Sesungguhnya keberhasilan belajar siswa di sekolah tidak ditentukan oleh kurikulum, melainkan kemampuan guru menciptakan suasana belajar yang menyenangkan (joyful learning). Hasil riset C.E. Beeby pada 1970 menyimpulkan bahwa persoalan kronis pendidikan kita di antaranya praktik kelas yang membosankan. Selama ini, guru-guru mengajar dengan latar belakang pengetahuan dan keterampilan metodik yang minimal sehingga aktivitas kelas seperti ritual. Sedikit sekali sekolah yang mampu membantu menumbuhkan potensi seorang murid. Pengaruh sekolah yang menjemukan serta tak imajinatif itu tetap terasa ketika seseorang menjadi dewasa dan memimpin masyarakatnya. Guru (pendidik) di Indonesia lebih nyaman dalam kemapanan dan bersikap anti perubahan.

Nasionalisme

Persoalan lain yang patut dicermati pada tahun pelajaran baru adalah penggunaan seragam baru. Apakah dengan menambah bendera merah putih di atas saku kemeja dapat menumbuhkan semangat nasionalisme? Abduhzen menilai, penambahan bendera merah putih di atas saku kemeja hanya berpengaruh kecil terhadap nasionalisme siswa. Nasionalisme, papar Abduhzen (Oke Zone, 11/6) harus dibangun dari basisnya, yakni kesadaran sebagai warga negara.

Sebenarnya penanaman nilai-nilai nasionalisme sudah tercantum dalam kurikulum 2013. Itu bisa dilihat dari dimunculkannya lagi Pancasila sebagai nomenklatur integral dengan kewarganegaraan. Dengan demikian, lunturnya nilai-nilai nasionalisme di kalangan pelajar bersebab dari rendahnya penghargaan terhadap nilai-nilai Bineka Tunggal Ika yang menyuburkan intoleransi generasi muda terhadap keragaman suku, agama, dan budaya Indonesia. 

Selama ini, Pancasila sebagai ideologi bangsa selalu diajarkan bila kita upayakan menghayati Pancasila. Begitu pula Pancasila sebagai dasar negara, semua siswa bisa menghafal sila-sila dalam Pancasila yang menjadi falsafah bangsa. Praktik pembelajaran pendidikan kewarganegaraan (PKn) dan pendidikan Pancasila selama ini monoton, sekadar menghafal materi buku pelajaran. Materi nilai-nilai ideologi Pancasila dan budaya dibahas lepas dari realitas sosial sehingga murid sulit memahami manfaat mempelajari Pancasila dan kewarganegaraan.

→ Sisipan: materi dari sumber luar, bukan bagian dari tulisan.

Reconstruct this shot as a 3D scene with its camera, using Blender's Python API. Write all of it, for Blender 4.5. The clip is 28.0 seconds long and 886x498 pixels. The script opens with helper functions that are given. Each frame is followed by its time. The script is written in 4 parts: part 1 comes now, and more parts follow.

Bagaimana menerapkan Pancasila sehingga menjadi cermin bagi dunia pendidikan kita sehari-hari sepertinya sesuatu yang masih asing. Beberapa contoh sikap murid yang membuat miris kita belakangan ini: terjadinya peningkatan kekerasan di kalangan siswa; ketidakjujuran; berkembangnya rasa tidak hormat kepada orang tua, guru, dan figur otoritatif; penggunaan bahasa dan kata-kata yang buruk; meningkatnya saling curiga dan kebencian; meningkatnya perilaku merusak diri seperti penggunaan narkoba, alkohol, dan seks bebas; serta semakin kaburnya pedoman moral baik dan buruk. Fenomena itu rasanya kurang menunjukkan karakter bangsa yang kehidupannya berdasar Pancasila.

Membangkitkan nasionalisme harus didukung oleh sebuah kebijakan nyata yang mampu menyentuh akar permasalahan. Bagaimana membumikan Pancasila melalui pembelajaran dan pendidikan di sekolah. Bagaimana menanamkan nilai-nilai moral Pancasila pada ranah afektif dan psikomotorik dengan melibatkan peserta didik ke dalam berbagai kegiatan. Misalnya aktivitas konkret pelestarian lingkungan, dialog-dialog dan kegiatan bersama dengan berbagai unsur masyarakat yang memiliki latar belakang yang berbeda, serta berbagai kegiatan lain yang melatih pengembangan semangat cinta kasih dan pengorbanan.

Akhirnya, pemuatan nilai-nilai persatuan dan kesatuan serta upaya menumbuhkembangkan nasionalisme harus dimasukkan ke kegiatan kurikuler, kokurikuler, dan ekstrakurikuler secara integratif, bukan hanya pelajaran agama atau Pancasila dan pendidikan kewarganegaraan (PPKn). Itu merupakan sebagian kecil dari the learning revolution. Semoga.